Though the European bikes are popular with aficionados, the real track champs are the Japanese bikes like Kawasaki, Honda and Suzuki. There are plenty of young men gathering around their favorites, fantasizing. The bruisers and cruisers—the bikes with trunks, stereos, landing and reverse gears—seem to be popular with older couples or solo riders with girth enough for two.
The most interesting vendors are the ones who hunker on the perimeter like hyenas waiting for the lions to finish eating. They are the dreamers, inventors, the small business owners who earn their way up, one measly sale at a time. The more aggressive among them dart out into the passing crowds, hoping to catch a slow-moving, weaker member of the herd.

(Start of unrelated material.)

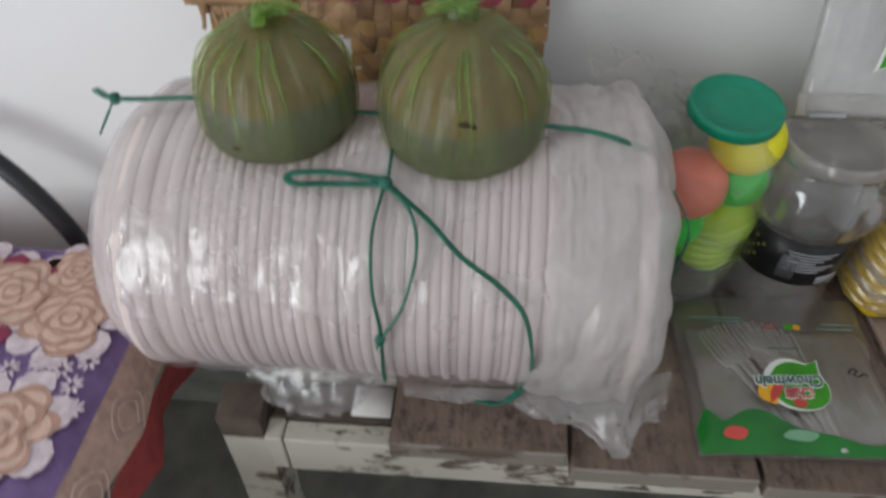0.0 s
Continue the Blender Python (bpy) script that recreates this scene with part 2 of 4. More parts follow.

“Say, I noticed you have some sunglasses there, if you have just a minute–” He comes at me with a spray bottle like a perfume salesgirl, but I duck and dodge. Safely out of range, my friend confides that her husband got hooked earlier. “And you know what?” she whispered, “He said his glasses were the cleanest they’ve ever been.”
Here are the jewelry booths, the motorcycle associations and schools, the vintage bike clubs, racks of patches, sunglasses and bandanas. You can buy innovative new map holders, wireless headsets, neck warmers and “Rok Straps, the ultimate adjustable elastic strap.” Nothing beats the guy I saw a few months ago at the Home and Garden Show. The inventor, owner and lone salesman stood next to his product: a six-foot tall, fake boulder for kids to hide in during winter while waiting for the school bus. He looked really depressed.
I take a quick scan to see how much swag people are getting. Nothing. Everyone’s empty. I don’t even have a free pen. I notice I did score a free brochure for insurance. But that was stuffed into the bag before I got it.
The we come to the worst possible location in the very back of the hall. There are spectators standing three-deep and pushing to get closer. Above them, on a platform, stands a man with his shirtsleeves rolled up, his face red and moist from the hot work lights flooding the stage. He is talking into the round foam ball of the microphone on his headset and he manages to somehow make eye contact with everyone and no one all at once. He is Super Shammy Man.
“Folks, you’ve probably seen something like this on TV, but I can guarantee,” he said firmly, punctuating each syllable with a finger jab and a direct look into the face of every, single, person, he saw, “You have never seen the Super Shammy.”
All around him were countertops piled high with bright yellow clothes the size of a large bathroom rug. Behind him were neatly stacked rolls of the Super Shammy. In front of him was a black counter top with a piece of deep pile rug on it. He grabs one of several large water bottles from his side and soaks the carpeting. As he talks, he holds a handful of smaller samples—samples!—which he deals out to outstretched hands. “As you can see, folks, the Super Shammy isn’t just absorbent, it’s super absorbent,” and he drops a sample onto the carpeting and lifts it high so everyone can see. As if that weren’t enough, he goes on to mop up all the water around the carpet, too. Then, holding the little piece of fabric with its impossibly suspended volume of liquid out where everyone can see it, he sets a simple rubber pan filled with grey water in the middle of the counter and squeezes. The stream is endless. The crowd is completely silent. Even with the sound of the roaring stunt bike demonstration going on, Super Shammy Man’s audience hears nothing but that nasty, unwanted liquid trickling into that pan.
He continued his sermon, making sure to make eye contact with every single person while appearing to see no one as he reeled off his patter.
“Folks,” he said, ignoring all the empty hands thrust out for samples of the miraculous fabric, “How many of you are familiar with the name Mercedes-Benz?” Everyone, including the small children peering over the side of the demonstration table, raises their hands. “What would you think if you found out that every single Mercedes-Benz that rolls of the factory floor comes equipped with a Super Shammy?”
He doesn’t wait for an answer. “If you only leave with one thing today, here it is and it’s worth it’s weight in gold.”
Before I have time to decipher that—is he talking about dry weight, or wet?—he’s working the crowd. “It’s not just for sunglasses, spills and shiny shoes. The Super Shammy is great for”—he catches me taking his picture—“cameras, like yours, honey.” “What about the bathroom, the kid’s room, the boat, the RV, the soccer game?” He doesn’t even bother to adjust his script to the motorcycle show and goes on selling like guys did in the old days. When it was safe for the Lady of The House to open her door to a strange man, maybe even take him to the bedroom for a little “private demonstration” like in those old Playboy cartoons.
I don’t get a chance to get his name, this salesman with the Canadian accent. When I try to track him down, I discover the Super Shammy is made by The Fuller Brush Company, the company that jammed so many worn-down soles into housewives’ doors. On the list of exhibitor’s, the booth is listed simply as number 147, with no further information. The event coordinators know nothing.
So I go home with my Trick or Treat bag full of garbage and two small, yellow pieces of cloths saturated with tradition.